--- Data lines ---
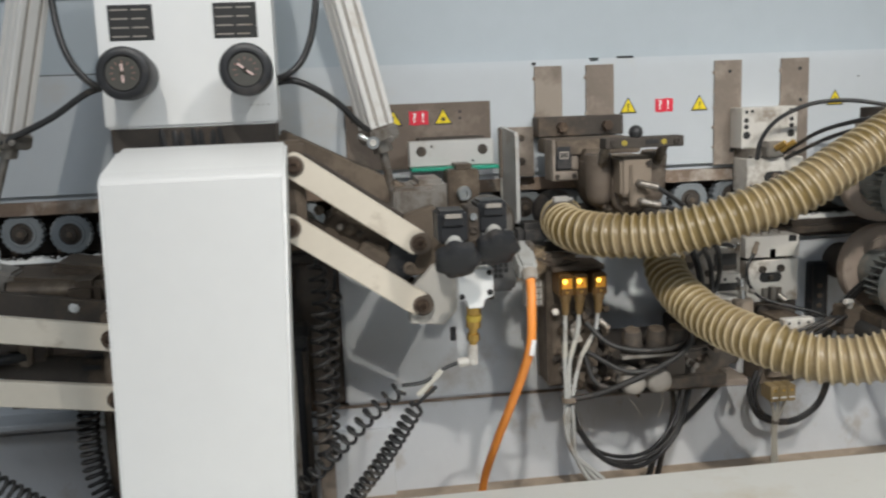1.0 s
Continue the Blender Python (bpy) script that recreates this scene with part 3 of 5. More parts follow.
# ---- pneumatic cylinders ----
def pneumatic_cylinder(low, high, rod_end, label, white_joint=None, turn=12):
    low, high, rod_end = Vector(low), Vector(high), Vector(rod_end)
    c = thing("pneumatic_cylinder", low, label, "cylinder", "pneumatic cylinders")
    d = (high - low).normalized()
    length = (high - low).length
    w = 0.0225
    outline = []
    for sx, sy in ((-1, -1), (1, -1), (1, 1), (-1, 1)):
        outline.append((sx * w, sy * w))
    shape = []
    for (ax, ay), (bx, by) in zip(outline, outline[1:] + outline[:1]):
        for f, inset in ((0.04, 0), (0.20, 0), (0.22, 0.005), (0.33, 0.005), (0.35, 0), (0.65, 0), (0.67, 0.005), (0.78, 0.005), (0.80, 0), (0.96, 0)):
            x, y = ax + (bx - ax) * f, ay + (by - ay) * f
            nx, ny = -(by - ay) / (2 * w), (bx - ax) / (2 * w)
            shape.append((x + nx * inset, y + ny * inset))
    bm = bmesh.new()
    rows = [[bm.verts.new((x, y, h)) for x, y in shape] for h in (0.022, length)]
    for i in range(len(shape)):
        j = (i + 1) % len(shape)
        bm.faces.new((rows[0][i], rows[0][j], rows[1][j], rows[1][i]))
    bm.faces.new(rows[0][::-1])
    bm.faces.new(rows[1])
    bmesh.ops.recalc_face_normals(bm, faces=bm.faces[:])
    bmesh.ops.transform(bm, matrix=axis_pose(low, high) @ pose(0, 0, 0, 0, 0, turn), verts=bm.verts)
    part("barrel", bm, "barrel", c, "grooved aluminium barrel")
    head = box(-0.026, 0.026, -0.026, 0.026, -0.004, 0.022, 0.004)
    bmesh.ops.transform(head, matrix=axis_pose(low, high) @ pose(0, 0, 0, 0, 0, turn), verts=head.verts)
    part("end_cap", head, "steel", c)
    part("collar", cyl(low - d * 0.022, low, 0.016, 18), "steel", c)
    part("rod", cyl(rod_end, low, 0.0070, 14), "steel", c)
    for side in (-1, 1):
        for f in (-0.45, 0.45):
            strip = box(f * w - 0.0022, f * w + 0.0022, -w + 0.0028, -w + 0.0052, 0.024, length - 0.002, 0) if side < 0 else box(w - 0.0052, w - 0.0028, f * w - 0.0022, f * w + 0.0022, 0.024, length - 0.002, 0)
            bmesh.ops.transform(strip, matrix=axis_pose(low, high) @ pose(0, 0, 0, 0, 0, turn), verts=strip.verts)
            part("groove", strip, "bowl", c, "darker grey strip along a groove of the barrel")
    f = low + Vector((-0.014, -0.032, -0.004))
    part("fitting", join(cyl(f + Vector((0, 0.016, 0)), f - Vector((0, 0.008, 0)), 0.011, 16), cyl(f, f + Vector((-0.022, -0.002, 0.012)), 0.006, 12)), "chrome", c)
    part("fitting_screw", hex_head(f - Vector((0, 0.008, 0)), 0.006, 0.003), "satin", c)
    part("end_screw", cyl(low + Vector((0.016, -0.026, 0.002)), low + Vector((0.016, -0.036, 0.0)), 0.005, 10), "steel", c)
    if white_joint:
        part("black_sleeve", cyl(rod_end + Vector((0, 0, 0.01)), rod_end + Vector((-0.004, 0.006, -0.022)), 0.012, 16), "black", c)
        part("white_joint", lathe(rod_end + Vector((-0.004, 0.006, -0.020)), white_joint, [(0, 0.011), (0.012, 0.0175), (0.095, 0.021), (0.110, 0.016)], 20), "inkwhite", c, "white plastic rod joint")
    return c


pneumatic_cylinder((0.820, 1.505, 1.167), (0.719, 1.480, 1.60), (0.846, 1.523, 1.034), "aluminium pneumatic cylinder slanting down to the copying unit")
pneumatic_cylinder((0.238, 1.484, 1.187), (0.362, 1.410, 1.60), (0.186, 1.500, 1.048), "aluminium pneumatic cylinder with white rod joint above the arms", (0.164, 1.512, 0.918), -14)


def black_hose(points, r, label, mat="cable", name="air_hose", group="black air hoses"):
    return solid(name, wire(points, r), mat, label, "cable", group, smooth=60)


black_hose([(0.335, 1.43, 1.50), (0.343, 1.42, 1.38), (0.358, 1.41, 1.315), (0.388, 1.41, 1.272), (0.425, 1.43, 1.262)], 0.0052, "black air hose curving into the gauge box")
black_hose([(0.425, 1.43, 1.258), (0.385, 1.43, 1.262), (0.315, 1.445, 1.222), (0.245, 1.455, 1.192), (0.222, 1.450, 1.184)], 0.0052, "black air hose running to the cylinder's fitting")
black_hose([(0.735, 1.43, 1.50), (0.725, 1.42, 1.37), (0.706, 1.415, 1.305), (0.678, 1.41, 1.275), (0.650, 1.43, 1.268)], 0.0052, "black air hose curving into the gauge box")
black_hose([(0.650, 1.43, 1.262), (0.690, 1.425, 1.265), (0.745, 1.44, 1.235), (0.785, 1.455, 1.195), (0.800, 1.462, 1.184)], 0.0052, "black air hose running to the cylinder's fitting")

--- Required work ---
The material above holds pictures; copy everything else in it exactly.

--- Solution to this exercise ---
1.0 s
Continue the Blender Python (bpy) script that recreates this scene with part 3 of 5. More parts follow.
# ---- pneumatic cylinders ----
def pneumatic_cylinder(low, high, rod_end, label, white_joint=None, turn=12):
    low, high, rod_end = Vector(low), Vector(high), Vector(rod_end)
    c = thing("pneumatic_cylinder", low, label, "cylinder", "pneumatic cylinders")
    d = (high - low).normalized()
    length = (high - low).length
    w = 0.0225
    outline = []
    for sx, sy in ((-1, -1), (1, -1), (1, 1), (-1, 1)):
        outline.append((sx * w, sy * w))
    shape = []
    for (ax, ay), (bx, by) in zip(outline, outline[1:] + outline[:1]):
        for f, inset in ((0.04, 0), (0.20, 0), (0.22, 0.005), (0.33, 0.005), (0.35, 0), (0.65, 0), (0.67, 0.005), (0.78, 0.005), (0.80, 0), (0.96, 0)):
            x, y = ax + (bx - ax) * f, ay + (by - ay) * f
            nx, ny = -(by - ay) / (2 * w), (bx - ax) / (2 * w)
            shape.append((x + nx * inset, y + ny * inset))
    bm = bmesh.new()
    rows = [[bm.verts.new((x, y, h)) for x, y in shape] for h in (0.022, length)]
    for i in range(len(shape)):
        j = (i + 1) % len(shape)
        bm.faces.new((rows[0][i], rows[0][j], rows[1][j], rows[1][i]))
    bm.faces.new(rows[0][::-1])
    bm.faces.new(rows[1])
    bmesh.ops.recalc_face_normals(bm, faces=bm.faces[:])
    bmesh.ops.transform(bm, matrix=axis_pose(low, high) @ pose(0, 0, 0, 0, 0, turn), verts=bm.verts)
    part("barrel", bm, "barrel", c, "grooved aluminium barrel")
    head = box(-0.026, 0.026, -0.026, 0.026, -0.004, 0.022, 0.004)
    bmesh.ops.transform(head, matrix=axis_pose(low, high) @ pose(0, 0, 0, 0, 0, turn), verts=head.verts)
    part("end_cap", head, "steel", c)
    part("collar", cyl(low - d * 0.022, low, 0.016, 18), "steel", c)
    part("rod", cyl(rod_end, low, 0.0070, 14), "steel", c)
    for side in (-1, 1):
        for f in (-0.45, 0.45):
            strip = box(f * w - 0.0022, f * w + 0.0022, -w + 0.0028, -w + 0.0052, 0.024, length - 0.002, 0) if side < 0 else box(w - 0.0052, w - 0.0028, f * w - 0.0022, f * w + 0.0022, 0.024, length - 0.002, 0)
            bmesh.ops.transform(strip, matrix=axis_pose(low, high) @ pose(0, 0, 0, 0, 0, turn), verts=strip.verts)
            part("groove", strip, "bowl", c, "darker grey strip along a groove of the barrel")
    f = low + Vector((-0.014, -0.032, -0.004))
    part("fitting", join(cyl(f + Vector((0, 0.016, 0)), f - Vector((0, 0.008, 0)), 0.011, 16), cyl(f, f + Vector((-0.022, -0.002, 0.012)), 0.006, 12)), "chrome", c)
    part("fitting_screw", hex_head(f - Vector((0, 0.008, 0)), 0.006, 0.003), "satin", c)
    part("end_screw", cyl(low + Vector((0.016, -0.026, 0.002)), low + Vector((0.016, -0.036, 0.0)), 0.005, 10), "steel", c)
    if white_joint:
        part("black_sleeve", cyl(rod_end + Vector((0, 0, 0.01)), rod_end + Vector((-0.004, 0.006, -0.022)), 0.012, 16), "black", c)
        part("white_joint", lathe(rod_end + Vector((-0.004, 0.006, -0.020)), white_joint, [(0, 0.011), (0.012, 0.0175), (0.095, 0.021), (0.110, 0.016)], 20), "inkwhite", c, "white plastic rod joint")
    return c


pneumatic_cylinder((0.820, 1.505, 1.167), (0.719, 1.480, 1.60), (0.846, 1.523, 1.034), "aluminium pneumatic cylinder slanting down to the copying unit")
pneumatic_cylinder((0.238, 1.484, 1.187), (0.362, 1.410, 1.60), (0.186, 1.500, 1.048), "aluminium pneumatic cylinder with white rod joint above the arms", (0.164, 1.512, 0.918), -14)


def black_hose(points, r, label, mat="cable", name="air_hose", group="black air hoses"):
    return solid(name, wire(points, r), mat, label, "cable", group, smooth=60)


black_hose([(0.335, 1.43, 1.50), (0.343, 1.42, 1.38), (0.358, 1.41, 1.315), (0.388, 1.41, 1.272), (0.425, 1.43, 1.262)], 0.0052, "black air hose curving into the gauge box")
black_hose([(0.425, 1.43, 1.258), (0.385, 1.43, 1.262), (0.315, 1.445, 1.222), (0.245, 1.455, 1.192), (0.222, 1.450, 1.184)], 0.0052, "black air hose running to the cylinder's fitting")
black_hose([(0.735, 1.43, 1.50), (0.725, 1.42, 1.37), (0.706, 1.415, 1.305), (0.678, 1.41, 1.275), (0.650, 1.43, 1.268)], 0.0052, "black air hose curving into the gauge box")
black_hose([(0.650, 1.43, 1.262), (0.690, 1.425, 1.265), (0.745, 1.44, 1.235), (0.785, 1.455, 1.195), (0.800, 1.462, 1.184)], 0.0052, "black air hose running to the cylinder's fitting")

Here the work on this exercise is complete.